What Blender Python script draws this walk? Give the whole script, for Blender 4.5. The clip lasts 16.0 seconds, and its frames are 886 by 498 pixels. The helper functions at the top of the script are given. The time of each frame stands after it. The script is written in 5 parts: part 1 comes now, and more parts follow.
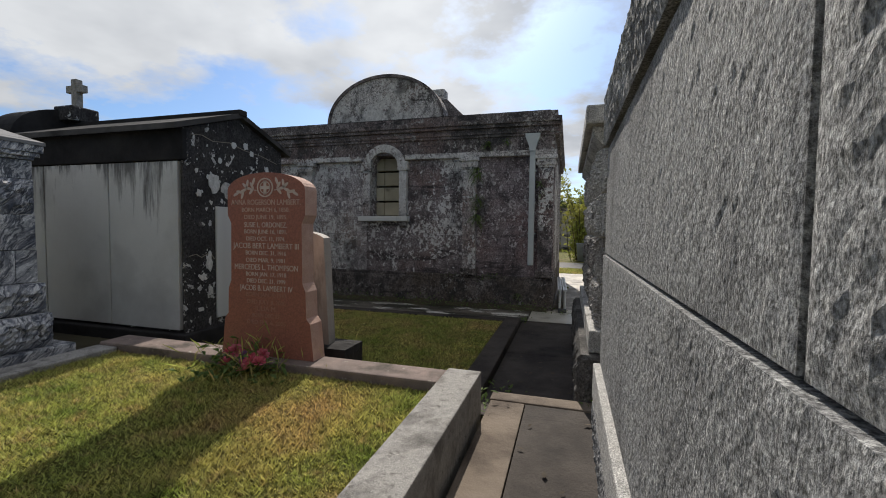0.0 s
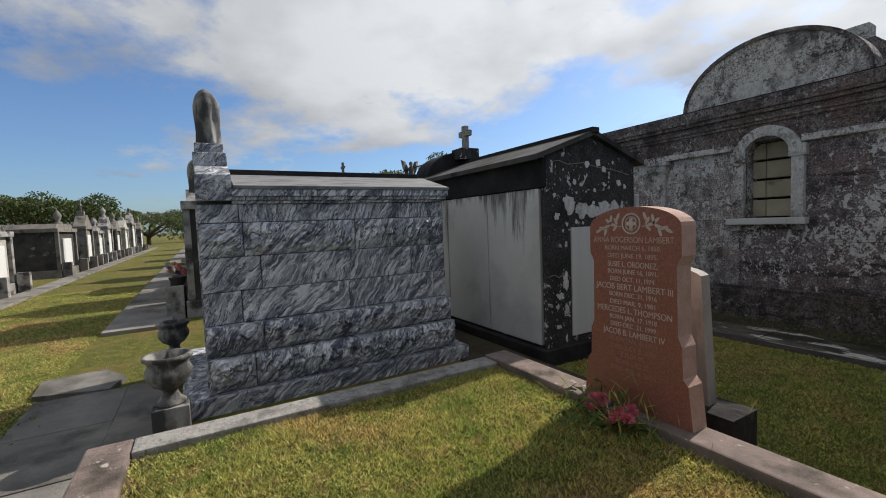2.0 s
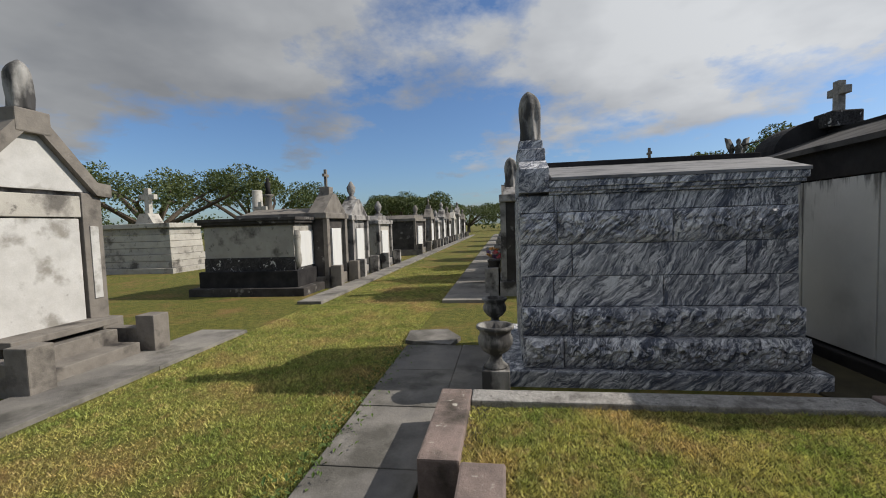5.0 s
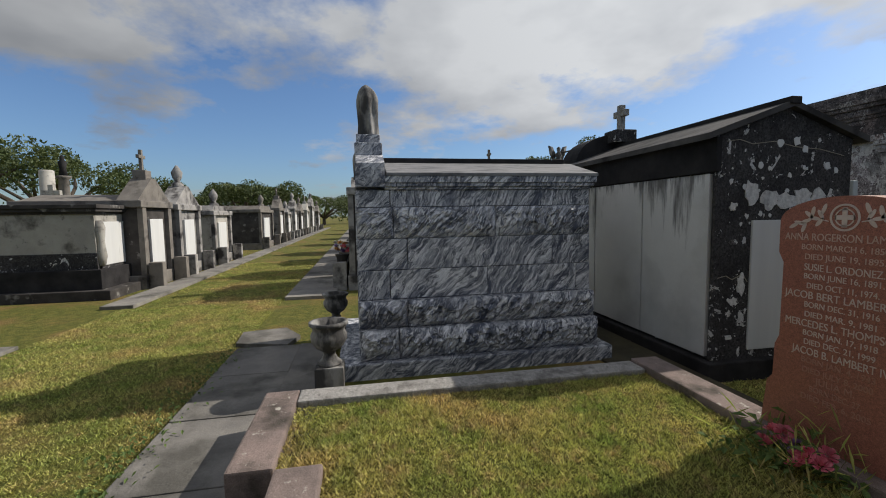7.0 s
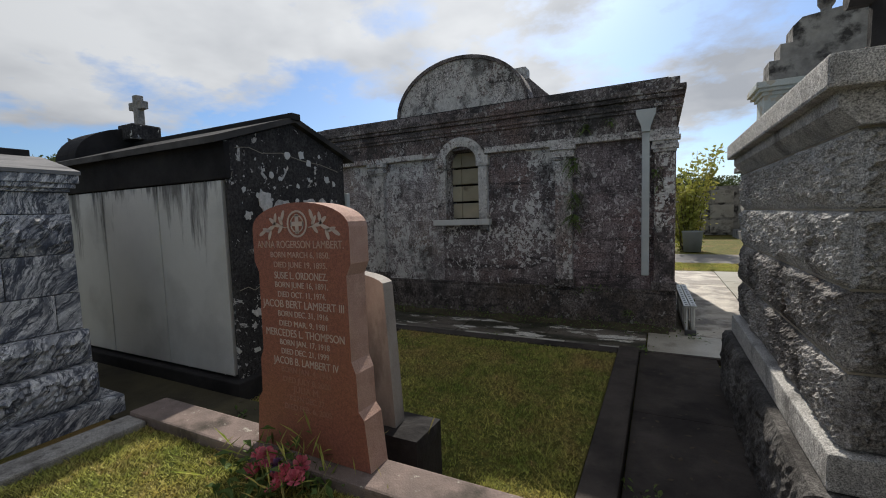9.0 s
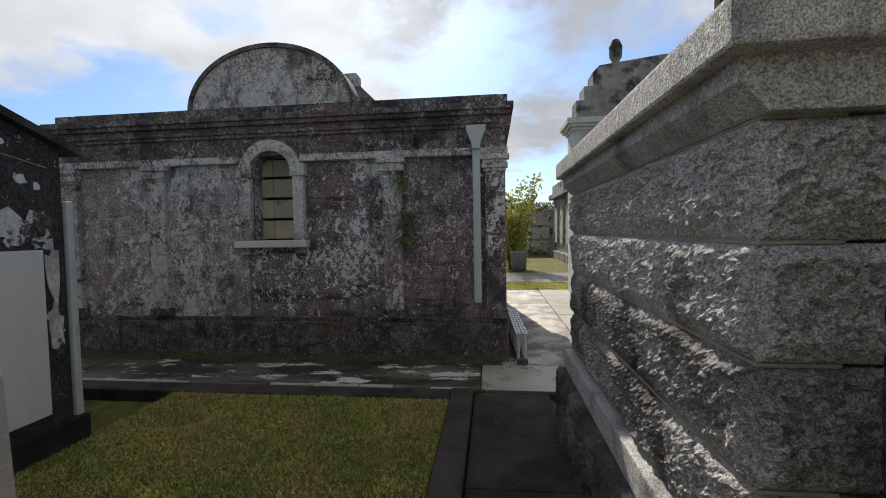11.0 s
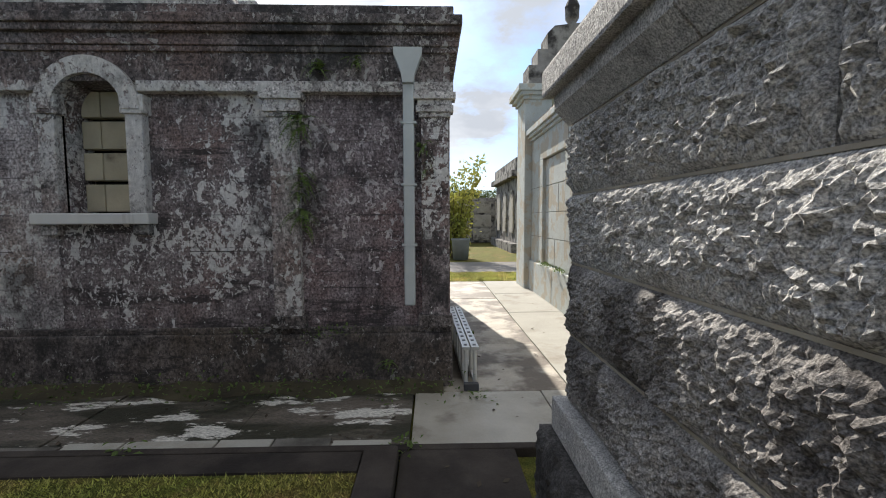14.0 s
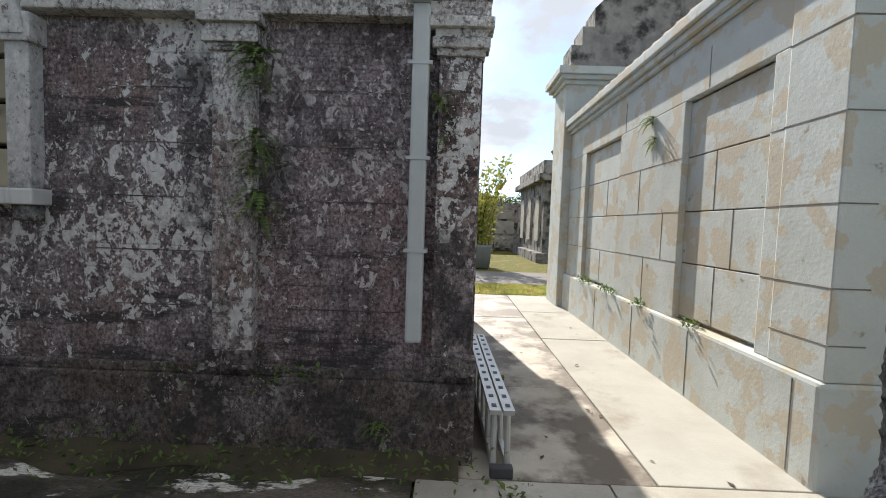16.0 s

++++++++++++++++++++

TO BE DONE
Every line of the data should be copied as it stands, without the images.

WRITTEN ANSWER
What Blender Python script draws this walk? Give the whole script, for Blender 4.5. The clip lasts 16.0 seconds, and its frames are 886 by 498 pixels. The helper functions at the top of the script are given. The time of each frame stands after it. The script is written in 5 parts: part 1 comes now, and more parts follow.
0.0 s
2.0 s
5.0 s
7.0 s
9.0 s
11.0 s
14.0 s
16.0 s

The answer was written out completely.